Plenty of places in Vienna let you sip a coffee with a slice of cake while you watch the world go past. The Donauturm does too, though life goes past far below, not outside.
- Extensive views of the city & surrounds
- Viewing platform at >150m
- Revolving tower restaurant & café
- …feature local specialties
- External slide for that extra kick
- Book tower tickets* online
- See also:
The Danube Tower
(The Donauturm seen from afar)
Coffee with a view is a remarkably accurate description of the Donauturm. Austria’s tallest building looks out across Vienna and the Danube river.
Once inside the tower, express lifts take you up over 150m to the split-level viewing platform. This offers a 360° view across the entire city and beyond, with both open-air and weather-safe viewing options.
From here, you can see, for example:
- The United Nations complex
- The Danube (hard to miss, it being long, wide, watery, and river-shaped)
- The wind farms beyond the city limits
- Various landmark buildings, including:
- Stephansdom cathedral
- The Votivkirche
- The Giant Ferris Wheel (not quite so “giant” from up here)
- The Prater entertainment complex
- The Spittelau incinerator with its remarkable contemporary design
- The Steinhof church built by Otto Wagner, which glints gold in the distance on the hills to the west
- My apartment building (probably not on your must-see list)

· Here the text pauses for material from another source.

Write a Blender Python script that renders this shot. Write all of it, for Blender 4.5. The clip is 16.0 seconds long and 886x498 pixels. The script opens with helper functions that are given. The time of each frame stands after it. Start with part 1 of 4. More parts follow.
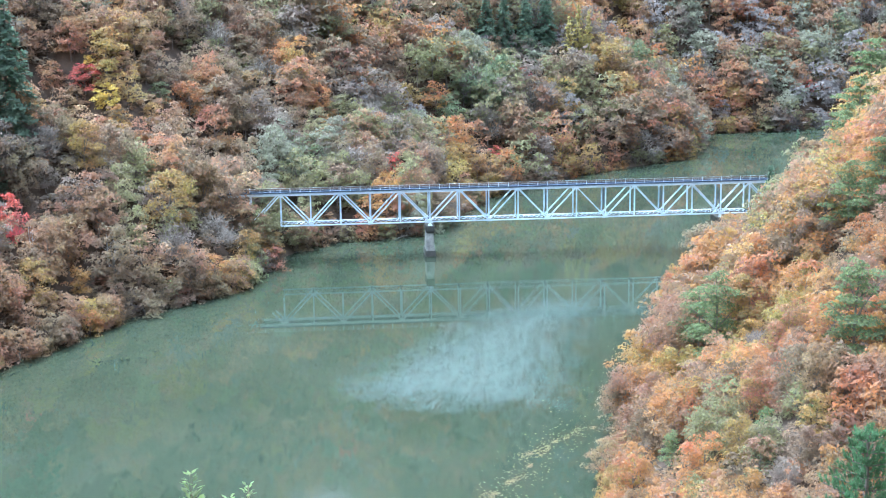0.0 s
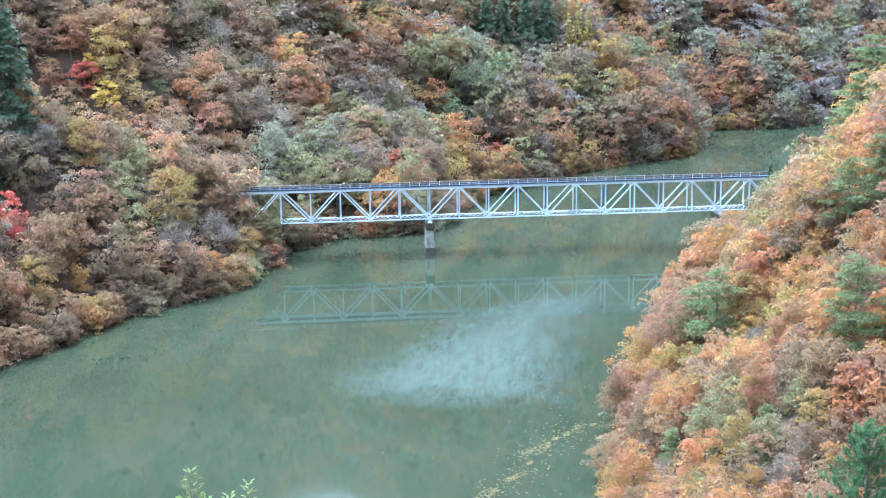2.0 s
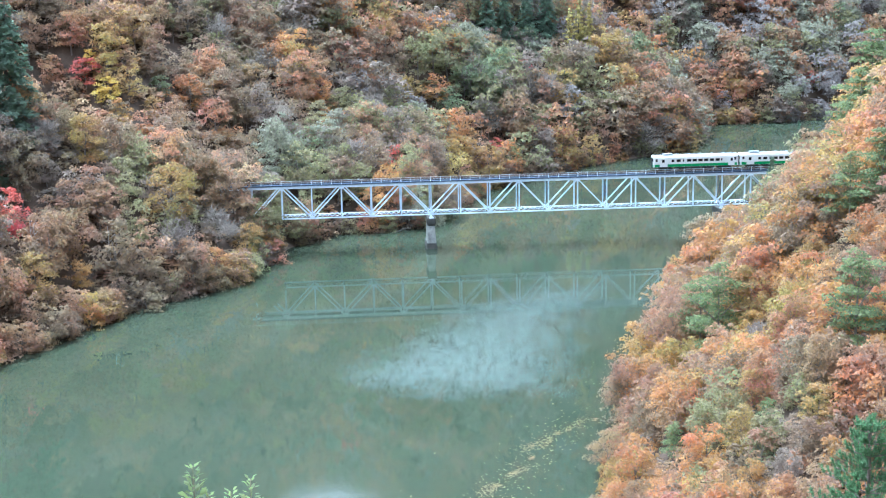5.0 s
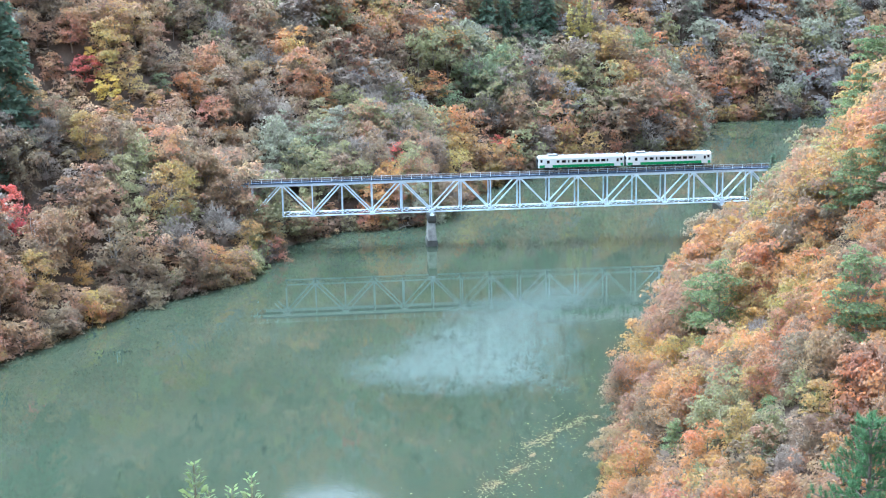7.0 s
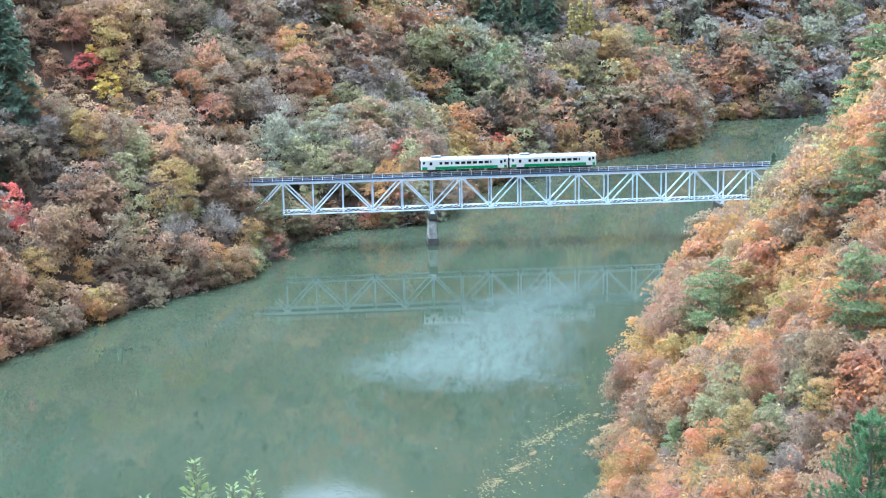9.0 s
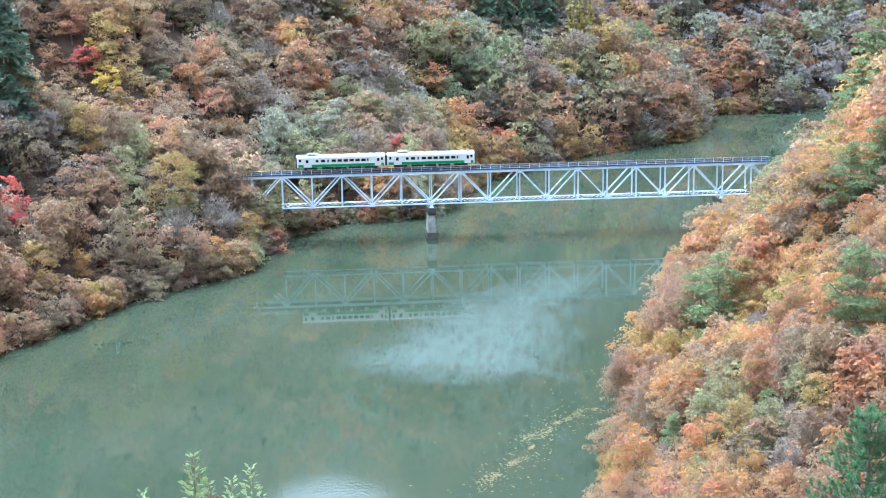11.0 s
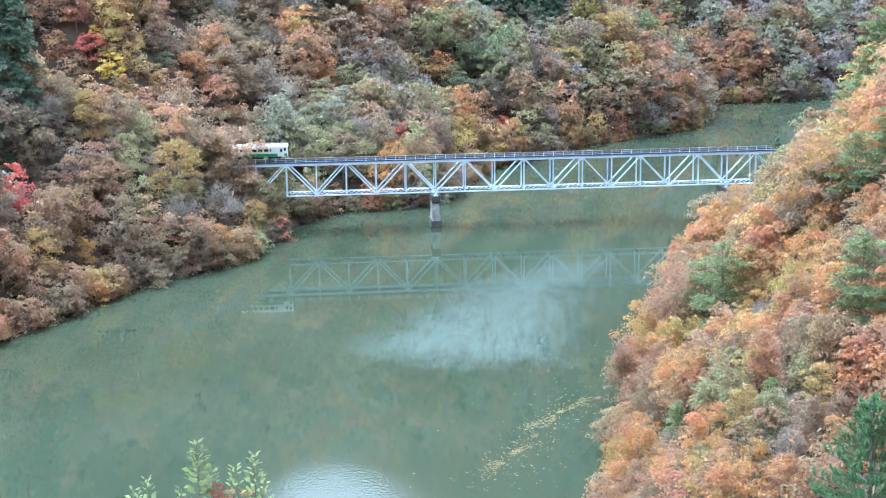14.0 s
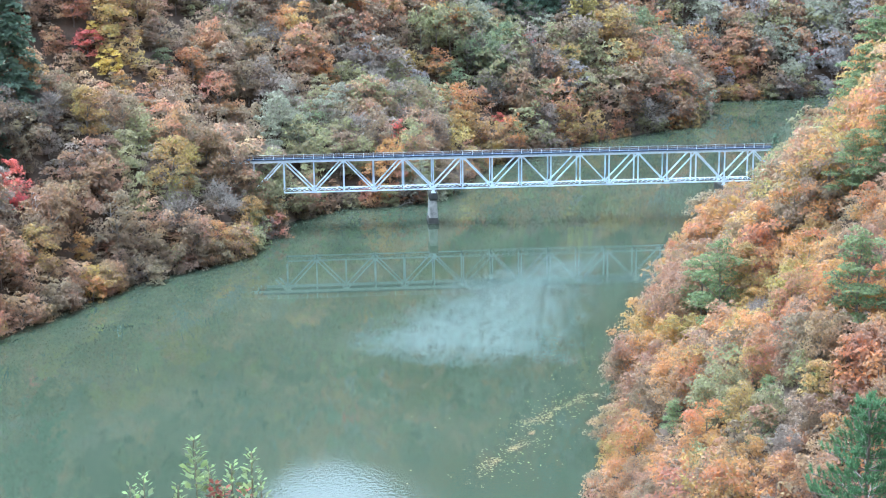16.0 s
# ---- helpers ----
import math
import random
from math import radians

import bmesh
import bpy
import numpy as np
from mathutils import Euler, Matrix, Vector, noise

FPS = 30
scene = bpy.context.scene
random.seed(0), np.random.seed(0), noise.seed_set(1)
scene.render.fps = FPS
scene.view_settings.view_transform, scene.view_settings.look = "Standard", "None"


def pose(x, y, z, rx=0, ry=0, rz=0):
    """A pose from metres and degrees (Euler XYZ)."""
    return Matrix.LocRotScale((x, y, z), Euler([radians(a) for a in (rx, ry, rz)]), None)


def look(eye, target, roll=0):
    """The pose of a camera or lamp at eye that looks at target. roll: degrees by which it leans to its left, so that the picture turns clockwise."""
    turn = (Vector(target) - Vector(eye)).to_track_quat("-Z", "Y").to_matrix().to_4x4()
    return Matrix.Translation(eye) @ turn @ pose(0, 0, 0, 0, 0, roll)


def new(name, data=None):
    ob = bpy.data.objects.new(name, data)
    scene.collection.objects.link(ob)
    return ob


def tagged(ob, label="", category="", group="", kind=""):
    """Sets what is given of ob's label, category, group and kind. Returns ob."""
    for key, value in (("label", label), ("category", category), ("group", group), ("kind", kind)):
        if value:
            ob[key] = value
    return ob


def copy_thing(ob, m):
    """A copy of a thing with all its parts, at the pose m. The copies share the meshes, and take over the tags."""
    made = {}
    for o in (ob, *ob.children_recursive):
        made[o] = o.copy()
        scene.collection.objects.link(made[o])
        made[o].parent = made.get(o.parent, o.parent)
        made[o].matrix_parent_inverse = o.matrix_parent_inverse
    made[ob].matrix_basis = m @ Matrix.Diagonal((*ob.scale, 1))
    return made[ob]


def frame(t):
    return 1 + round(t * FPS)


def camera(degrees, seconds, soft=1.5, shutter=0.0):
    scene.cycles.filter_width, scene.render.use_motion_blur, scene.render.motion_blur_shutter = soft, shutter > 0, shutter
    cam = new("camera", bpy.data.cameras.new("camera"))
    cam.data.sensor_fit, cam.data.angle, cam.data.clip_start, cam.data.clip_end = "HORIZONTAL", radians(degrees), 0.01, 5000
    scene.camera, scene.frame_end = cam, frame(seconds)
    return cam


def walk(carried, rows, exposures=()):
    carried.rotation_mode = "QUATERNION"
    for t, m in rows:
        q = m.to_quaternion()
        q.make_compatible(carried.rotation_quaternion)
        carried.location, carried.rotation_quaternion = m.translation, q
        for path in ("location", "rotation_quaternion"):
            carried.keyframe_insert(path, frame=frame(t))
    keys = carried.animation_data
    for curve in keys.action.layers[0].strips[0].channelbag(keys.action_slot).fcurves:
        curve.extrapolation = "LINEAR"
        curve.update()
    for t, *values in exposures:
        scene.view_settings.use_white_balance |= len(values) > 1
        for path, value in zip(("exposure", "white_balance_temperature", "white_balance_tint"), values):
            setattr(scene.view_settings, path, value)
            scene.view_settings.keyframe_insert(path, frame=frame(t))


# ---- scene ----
cam = camera(32.56, 16.0, soft=1.1)
EYE = (0.0, 0.0, 79.306)


def aim(tilt, turn, roll):
    """The still-standing camera's pose: tilt from straight down, turn to the left, roll."""
    return pose(*EYE, tilt, 0, turn) @ pose(0, 0, 0, 0, 0, roll)


walk(cam, [
    (0.0, aim(77.638, 0.0, -0.726)), (0.5, aim(77.629, -0.03, -0.71)), (1.0, aim(77.58, -0.056, -0.6)),
    (1.5, aim(77.567, -0.043, -0.681)), (2.0, aim(77.531, 0.002, -0.801)), (2.5, aim(77.512, 0.01, -0.9)),
    (3.0, aim(77.475, 0.034, -1.04)), (3.5, aim(77.453, 0.038, -0.997)), (4.0, aim(77.431, 0.038, -0.979)),
    (6.5, aim(77.258, 0.086, -0.947)), (7.0, aim(77.25, 0.08, -1.016)), (7.5, aim(77.225, 0.103, -1.09)),
    (8.0, aim(77.218, 0.092, -1.06)), (8.5, aim(77.208, 0.108, -1.038)), (9.0, aim(77.178, 0.11, -0.977)),
    (11.5, aim(76.915, 0.073, -0.86)), (12.0, aim(76.859, 0.083, -0.879)), (12.5, aim(76.73, 0.14, -0.91)),
    (13.0, aim(76.681, 0.204, -0.95)), (13.5, aim(76.59, 0.265, -0.83)), (14.0, aim(76.52, 0.238, -0.72)),
    (14.5, aim(76.461, 0.242, -0.73)), (15.0, aim(76.394, 0.211, -0.71)), (15.5, aim(76.413, 0.202, -0.664)),
    (16.0, aim(76.401, 0.137, -0.58)),
], exposures=[(0.0, 2.57, 4890, 0.5), (16.0, 2.56, 4940, 0.5)])

# ---- world and light: a bright overcast afternoon ----
SUN_ELEVATION, SUN_AZIMUTH = radians(66), radians(-40)   # azimuth from +y towards +x
world = bpy.data.worlds.new("overcast_sky")
scene.world = world
world.use_nodes = True
wn, wl = world.node_tree.nodes, world.node_tree.links
wn.clear()
sky = wn.new("ShaderNodeTexSky")
sky.sky_type, sky.sun_disc = "NISHITA", False
sky.sun_elevation, sky.sun_rotation = SUN_ELEVATION, SUN_AZIMUTH
sky.dust_density, sky.air_density = 6.0, 1.0
cloud = wn.new("ShaderNodeHueSaturation")       # cloud cover takes the blue out of the sky
cloud.inputs["Saturation"].default_value = 0.3
background = wn.new("ShaderNodeBackground")
background.inputs["Strength"].default_value = 0.15
world_out = wn.new("ShaderNodeOutputWorld")
wl.new(sky.outputs["Color"], cloud.inputs["Color"])
wl.new(cloud.outputs["Color"], background.inputs["Color"])
wl.new(background.outputs["Background"], world_out.inputs["Surface"])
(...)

Interactive multilingual touchscreens let you zoom in and learn more about individual buildings and what it is you’re actually looking at.
Try the slide?
The Donauturm also has a 40m-long slide that drops you 15m from around 165m down to the viewing platform. But… (and it’s a mighty large but) …not just any slide.

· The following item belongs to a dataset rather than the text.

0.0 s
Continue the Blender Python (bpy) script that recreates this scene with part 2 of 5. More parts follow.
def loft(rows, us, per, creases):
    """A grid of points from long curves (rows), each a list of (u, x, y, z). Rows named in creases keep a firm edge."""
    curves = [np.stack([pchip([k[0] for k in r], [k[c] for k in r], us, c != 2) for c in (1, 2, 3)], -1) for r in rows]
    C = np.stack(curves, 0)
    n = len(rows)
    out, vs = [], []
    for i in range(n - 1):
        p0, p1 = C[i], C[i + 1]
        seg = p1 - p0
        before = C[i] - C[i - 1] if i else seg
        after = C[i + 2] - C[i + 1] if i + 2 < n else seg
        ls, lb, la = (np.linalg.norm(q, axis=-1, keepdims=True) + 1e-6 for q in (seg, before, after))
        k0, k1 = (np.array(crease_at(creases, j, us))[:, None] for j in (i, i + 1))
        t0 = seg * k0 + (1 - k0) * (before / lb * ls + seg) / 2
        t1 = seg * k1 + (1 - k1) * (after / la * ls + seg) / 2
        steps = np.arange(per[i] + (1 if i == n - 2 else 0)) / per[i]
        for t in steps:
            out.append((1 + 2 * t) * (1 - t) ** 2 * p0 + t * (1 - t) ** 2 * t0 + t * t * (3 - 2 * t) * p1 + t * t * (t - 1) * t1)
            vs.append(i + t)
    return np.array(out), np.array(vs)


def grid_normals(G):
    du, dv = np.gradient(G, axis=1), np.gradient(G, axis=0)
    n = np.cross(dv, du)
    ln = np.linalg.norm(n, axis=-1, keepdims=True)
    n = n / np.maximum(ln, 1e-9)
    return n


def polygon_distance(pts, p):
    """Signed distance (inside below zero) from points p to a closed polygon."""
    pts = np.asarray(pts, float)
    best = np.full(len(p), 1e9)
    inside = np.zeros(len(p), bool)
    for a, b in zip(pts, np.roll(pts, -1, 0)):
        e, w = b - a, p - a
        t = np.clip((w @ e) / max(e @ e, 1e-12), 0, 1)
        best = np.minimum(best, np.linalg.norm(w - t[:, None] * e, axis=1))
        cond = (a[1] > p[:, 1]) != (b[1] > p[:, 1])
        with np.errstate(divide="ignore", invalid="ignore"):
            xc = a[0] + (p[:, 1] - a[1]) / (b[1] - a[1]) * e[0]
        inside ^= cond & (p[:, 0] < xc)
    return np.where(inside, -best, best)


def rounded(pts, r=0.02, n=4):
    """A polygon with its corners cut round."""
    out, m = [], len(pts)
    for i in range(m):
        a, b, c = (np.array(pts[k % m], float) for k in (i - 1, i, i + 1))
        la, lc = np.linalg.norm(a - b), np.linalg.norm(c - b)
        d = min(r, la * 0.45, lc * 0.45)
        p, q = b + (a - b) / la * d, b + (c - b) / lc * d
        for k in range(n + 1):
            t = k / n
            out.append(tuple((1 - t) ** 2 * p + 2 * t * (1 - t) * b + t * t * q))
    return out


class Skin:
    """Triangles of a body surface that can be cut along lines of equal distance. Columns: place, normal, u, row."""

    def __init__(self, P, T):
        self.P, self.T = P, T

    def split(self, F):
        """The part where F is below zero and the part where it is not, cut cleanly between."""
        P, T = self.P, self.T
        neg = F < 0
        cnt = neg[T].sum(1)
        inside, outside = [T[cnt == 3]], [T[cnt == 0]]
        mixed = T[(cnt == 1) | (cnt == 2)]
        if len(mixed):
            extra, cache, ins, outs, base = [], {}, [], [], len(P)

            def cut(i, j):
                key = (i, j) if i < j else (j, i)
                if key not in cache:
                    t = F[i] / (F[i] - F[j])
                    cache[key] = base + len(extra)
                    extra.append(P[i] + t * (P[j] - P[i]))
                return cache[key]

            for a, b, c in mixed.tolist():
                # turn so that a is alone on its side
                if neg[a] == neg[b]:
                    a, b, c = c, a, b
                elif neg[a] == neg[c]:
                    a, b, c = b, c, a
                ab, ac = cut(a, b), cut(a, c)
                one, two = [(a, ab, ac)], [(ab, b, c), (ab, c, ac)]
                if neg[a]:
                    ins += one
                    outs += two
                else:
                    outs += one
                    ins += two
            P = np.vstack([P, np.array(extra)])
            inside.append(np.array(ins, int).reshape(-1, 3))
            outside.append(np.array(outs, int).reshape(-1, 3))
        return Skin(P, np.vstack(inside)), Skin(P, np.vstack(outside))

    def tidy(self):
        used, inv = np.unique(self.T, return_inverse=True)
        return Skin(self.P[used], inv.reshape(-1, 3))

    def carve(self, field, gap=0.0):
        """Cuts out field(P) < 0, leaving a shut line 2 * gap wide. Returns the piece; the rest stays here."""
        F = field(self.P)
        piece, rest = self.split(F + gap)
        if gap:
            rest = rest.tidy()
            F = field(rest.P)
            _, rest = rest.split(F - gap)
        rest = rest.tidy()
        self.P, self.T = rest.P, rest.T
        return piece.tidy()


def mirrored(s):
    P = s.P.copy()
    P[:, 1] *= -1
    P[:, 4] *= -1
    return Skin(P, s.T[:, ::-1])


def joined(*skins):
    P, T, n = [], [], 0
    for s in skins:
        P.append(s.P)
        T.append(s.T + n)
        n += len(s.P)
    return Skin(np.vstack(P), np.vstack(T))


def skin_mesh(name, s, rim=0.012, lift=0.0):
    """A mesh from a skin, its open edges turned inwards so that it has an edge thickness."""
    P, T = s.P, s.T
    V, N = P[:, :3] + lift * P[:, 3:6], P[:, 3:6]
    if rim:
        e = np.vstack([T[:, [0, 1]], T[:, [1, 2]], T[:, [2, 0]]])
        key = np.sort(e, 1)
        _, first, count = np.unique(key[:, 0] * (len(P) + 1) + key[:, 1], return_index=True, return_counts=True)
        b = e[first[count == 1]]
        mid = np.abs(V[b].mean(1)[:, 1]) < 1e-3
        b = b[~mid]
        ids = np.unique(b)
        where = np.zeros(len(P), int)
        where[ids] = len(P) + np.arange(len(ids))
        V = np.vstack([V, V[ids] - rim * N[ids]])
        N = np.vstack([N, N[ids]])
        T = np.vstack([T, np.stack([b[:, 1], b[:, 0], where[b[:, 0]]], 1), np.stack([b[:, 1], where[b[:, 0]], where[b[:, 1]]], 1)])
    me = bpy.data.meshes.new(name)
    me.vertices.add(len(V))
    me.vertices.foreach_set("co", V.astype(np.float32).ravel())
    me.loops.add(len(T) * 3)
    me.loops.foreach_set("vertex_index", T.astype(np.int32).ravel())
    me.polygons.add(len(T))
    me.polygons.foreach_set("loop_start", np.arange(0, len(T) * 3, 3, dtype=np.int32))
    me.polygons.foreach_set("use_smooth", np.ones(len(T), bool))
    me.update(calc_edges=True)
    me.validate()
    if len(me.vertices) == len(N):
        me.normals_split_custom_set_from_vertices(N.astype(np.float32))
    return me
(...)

Designed by renowned artist Carsten Höller, this slide curves its way around the *outside* of the tower. As you can imagine, installing it that high up proved a significant project. Oh, and the upper half is transparent, just to add to the fun.
At the time of writing, you pay an extra €5 to use the slide.
Food and drink
A café sits above that viewing platform with a restaurant even higher up (170m). Both venues revolve, taking around 24 minutes to do a full turn: just about long enough for a cappuccino with a view.

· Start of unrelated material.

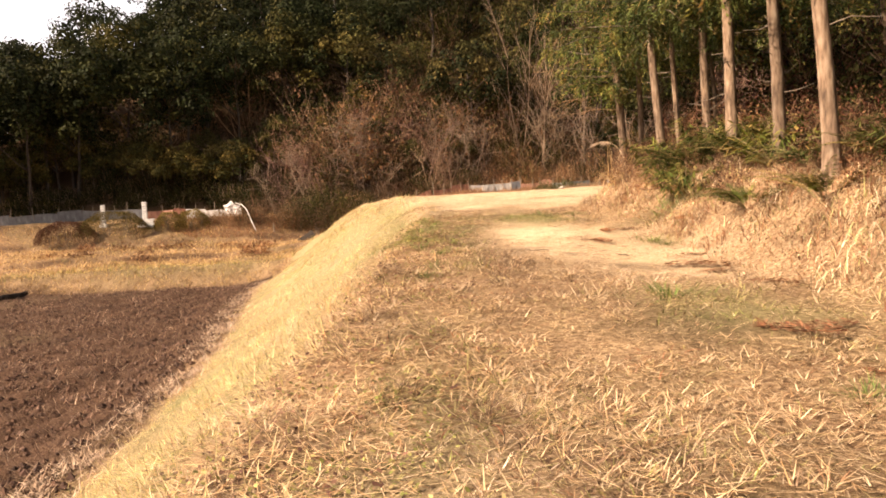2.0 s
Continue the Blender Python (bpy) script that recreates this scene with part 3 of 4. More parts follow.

The entire façade moves, which means your field of vision always remains clear because the window turns with you. The décor has a simple retro look and feel.
On the culinary front, the offerings are what you might call a reflection of Vienna and its environs, with local, traditional and seasonal specialties, wines from the region, etc. The prices aren’t cheap, but that reflects the logistical difficulties faced by such an establishment.
I had no time to stop, but the thought of a relaxing beer in the café, watching the anthill of activity below, was one I’ll turn to reality sometime.
Incidentally, the tower also has a pub-restaurant on the ground floor, too, though with more limited opening times.
Ticket and visitor tips
Tickets are available, for example, from the tower direct or online sources.
(Booking service provided by Tiqets.com*, who I am an affiliate of)
- I visited during the day, but I imagine Vienna by night on a clear evening provides quite a spectacular view.
- If you do want to eat/drink when there, check locally for seasonal opening times and whether reservations are necessary. Last time I looked, for example, the restaurant needed a reservation
- On that topic, the Donauturm is one of my suggestions for a romantic dinner location, especially given the evening view. They have romance packages available.
- Check your accessibility needs before visiting. The Danube Tower is a listed building so it’s not possible to adapt it to all accessibility requirements
- The Vienna Pass (see a review) gets you up the tower once for free
- If you have time, enjoy the park around the tower, too. The Donaupark has gardens rich in bees and butterflies, water features, a miniature railway, small sculptures, and wide grassy meadows particularly well-suited to tiring out kids
- Walk a couple of minutes to the northeast of the tower to find the Alte Donau
The huge Alte Donau lake was once part of the actual Danube and has lakeside cafés and restaurants (like The Bootshaus), boat hire, walks and cycle paths along the banks, and (in warmer seasons) public lidos and other bathing opportunities.
How to get to the Danube Tower
The tower sits between two subway stations:
- Take the U1 to the Alte Donau station
- Take the U6 to the Neue Donau station
Once at either subway station, catch the relatively sporadic 20A bus line to the Donauturm.
If you’re up for a 20 minute walk, go to the Alte Donau station and wander northwest along Arbeiterstrandbadstraße, then through the Donaupark (Danube Park) to the tower.
For rather obvious reasons, spotting the tower from afar is not a huge challenge.